Are you an HR leader or an HR Manager?

HR Leader vs Boss

Photo via Olivier Carré-Delisle, Flickr

Elizabeth Dukes, author of Wide Open Workspace, and cofounder of software provider and consultancy iOffice addresses that question in “10 Things HR Managers Must Do to Rise as Leaders,” at

Leadership is a skill that can only be gained in the field, not through school, she asserts.

“While the top leaders’ instincts are much of what helped them rise to the top, many of their most valuable tools are learned skills,” she writes. 

If you’re an HR leader, you do these 10 things daily, according to Dukes. If you want to advance to top HR leadership, learn to do them:

  1. Connect with your people—Get to know them as individuals with their own strengths and weaknesses. A mere manager sees them as numbers and titles.
  2. Keep your eyes on the prize—Focus on long-term goals, and create short-term goals that work toward big-picture objectives. Don’t get caught up in the daily grind.
  3. Lead by example—Practice what you preach. You’ll earn respect and others will follow.
  4. Never stop teaching—Be a continuous learner and share your learnings. This leads to worker satisfaction—and more valuable employees.
  5. Reward others’ successes—Look for and reward great work. You’re more likely to retain your top performers, and their success is your success.
  6. Accept responsibility—It’s the other side of the coin. The team’s failure is your failure. Blame others and you’ll lose respect and trust. Hold yourself accountable and your team will work even harder toward your common goals.
  7. Foster two-way communications—Set clear expectations, share all information with your team and ensure that workers feel free to be open and honest with you.
  8. Make informed but quick decisions—Keep momentum going, shift gears as needed, and give workers the tools they need to make decisions independently—including your support when they make mistakes.
  9. Never stop asking questions—Top leaders seek others’ counsel to ensure better decisions and continued learning.
  10. Enjoy your work—Your job as a leader is to serve the needs of others—employees, customers, bosses, your community–which requires loving what you do.

Dukes quotes Steve Jobs:

“Your work is going to fill a large part of your life, and the only way to be truly satisfied is to do what you believe is great work. And the only way to do great work is to love what you do. If you haven’t found it yet, keep looking. Don’t settle.”

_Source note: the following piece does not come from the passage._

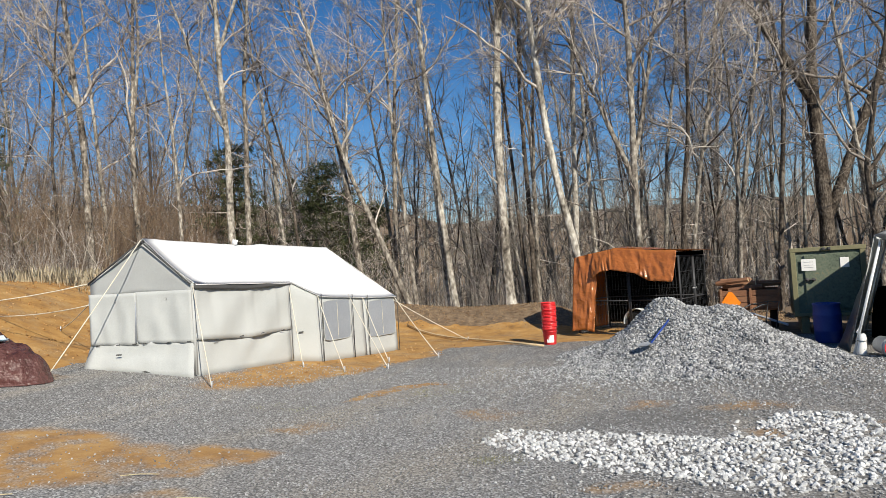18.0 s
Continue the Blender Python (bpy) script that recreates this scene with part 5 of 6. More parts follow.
for i in range(9):
    a = rl.uniform(-0.3, 0.3)
    x, y, z = rl.uniform(0.25, 0.95), rl.uniform(0.2, 0.95), 0.9 + 0.09 * (i // 3) + rl.uniform(-0.02, 0.02)
    lg = thing("log", CART @ pose(x, y, z, 0, rl.uniform(-6, 6), math.degrees(a)), "split firewood log lying in the cart", "log", "firewood in the cart")
    r = rl.uniform(0.045, 0.075)
    V, F = tube_data([(-0.34, 0, 0), (-0.1, 0.01, 0.005), (0.12, -0.008, 0), (0.34, 0, 0)], [r, r * 1.05, r * 0.95, r * 0.9], 7)
    mpart("bark", V, F, WOOD_OLD, lg, "", False)
    for s in (-1, 1):
        V, F = tube_data([(0.339 * s, 0, 0), (0.344 * s, 0, 0)], r * 0.86, 7)
        mpart("cut_end", V, F, WOOD_PALE, lg, "pale sawn end")
rack = thing("steel_rack", pose(3.95, 14.55, land_at(3.95, 14.5), 0, 0, 15), "bent dark steel tube rack leaning by the cart", "rack")
for y in (0.0, 0.4):
    mpart("hoop", *tube_data([(-0.4, y, 0.0), (-0.38, y, 0.45), (0.05, y, 0.62), (0.42, y, 0.66), (0.36, y, 0.3), (0.3, y, 0.0)], 0.014, 6), STEEL_DARK, rack, "dark bent tube", True)
for x, z in ((-0.38, 0.45), (0.05, 0.62), (0.42, 0.66)):
    mpart("bar", *tube_data([(x, 0, z), (x, 0.4, z)], 0.012, 6), STEEL_DARK, rack)

# ---------------------------------------------------------------- pallets
def pallet_at(m, label):
    p = thing("pallet", m, label, "pallet", "stacked wooden pallets")
    top_b = boxes([((1.2, 0.095, 0.018), Matrix())], 0.002)
    me = bpy.data.meshes.new("board")
    top_b.to_mesh(me)
    top_b.free()
    me.materials.append(WOOD_PALE)
    st = boxes([((0.04, 1.2, 0.09), Matrix())], 0.002)
    ms = bpy.data.meshes.new("stringer")
    st.to_mesh(ms)
    st.free()
    ms.materials.append(WOOD_PALE)
    for i in range(7):
        o = hang(new("board", me), p)
        o.location = (0.6, 0.05 + i * 0.1833, 0.117)
    for i in range(5):
        o = hang(new("board", me), p)
        o.location = (0.6, 0.05 + i * 0.275, 0.009)
    for i in range(3):
        o = hang(new("stringer", ms), p)
        o.location = (0.02 + i * 0.58, 0.6, 0.063)
    return p


rp = random.Random(21)
first = None
for cx, cy, turn, n, lean in ((7.68, 7.6, -20, 8, 0.012), (8.68, 9.0, -22, 9, 0.0), (9.85, 10.95, -24, 9, 0.0)):
    for i in range(n):
        m = pose(cx + rp.uniform(-0.1, 0.1) - lean * i, cy + rp.uniform(-0.1, 0.1) + lean * i, land_at(cx, cy) + 0.128 * i, 0, 0, turn + rp.uniform(-8, 8))
        if first is None:
            first = pallet_at(m, "pale wooden pallet in a loose stack on the gravel")
        else:
            copy_thing(first, m)
plank = thing("plank", pose(7.6, 7.35, 0.0), "thin wooden stick leaning against the pallets", "stick")
mpart("stick", *tube_data([(-0.1, 0.0, 0.1), (0.1, 0.04, 0.75), (0.26, 0.16, 1.36)], [0.016, 0.015, 0.012], 6), WOOD_PALE, plank)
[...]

Bill Murphy Jr., Inc. columnist, founder of Nonfiction Partners, and former Washington Post reporter, shares top leadership lessons learned from serving in and reporting on the United States Army in “23 Things Great Leaders Always Do” and “7 Things Great Leaders Always Do (But Mere Managers Always Fear).”

He names several of the same practices Dukes does, but also:

  • Identify clear, worthy objectives employees can articulate.
  • Gather intelligence about your market and your competition.
  • Work backward from your goal and identify the steps to reach it successfully.
  • Check progress regularly and adapt your plan as needed.
  • Take time off to rejuvenate so your staff will do so too.

Dukes made this point, as well, but it bears repeating:

“A real leader is thrilled when team members achieve great things. A mere manager is threatened.”

As Dukes’ post concludes:

“True success … comes from increasing your company’s value while maximizing ROI. A true leader lifts up those around them, bringing out each colleagues’ strengths and talents to paint the bigger picture. While many are natural-born leaders, anyone can rise to the leading position with the right drive and commanding skills in their repertoire.”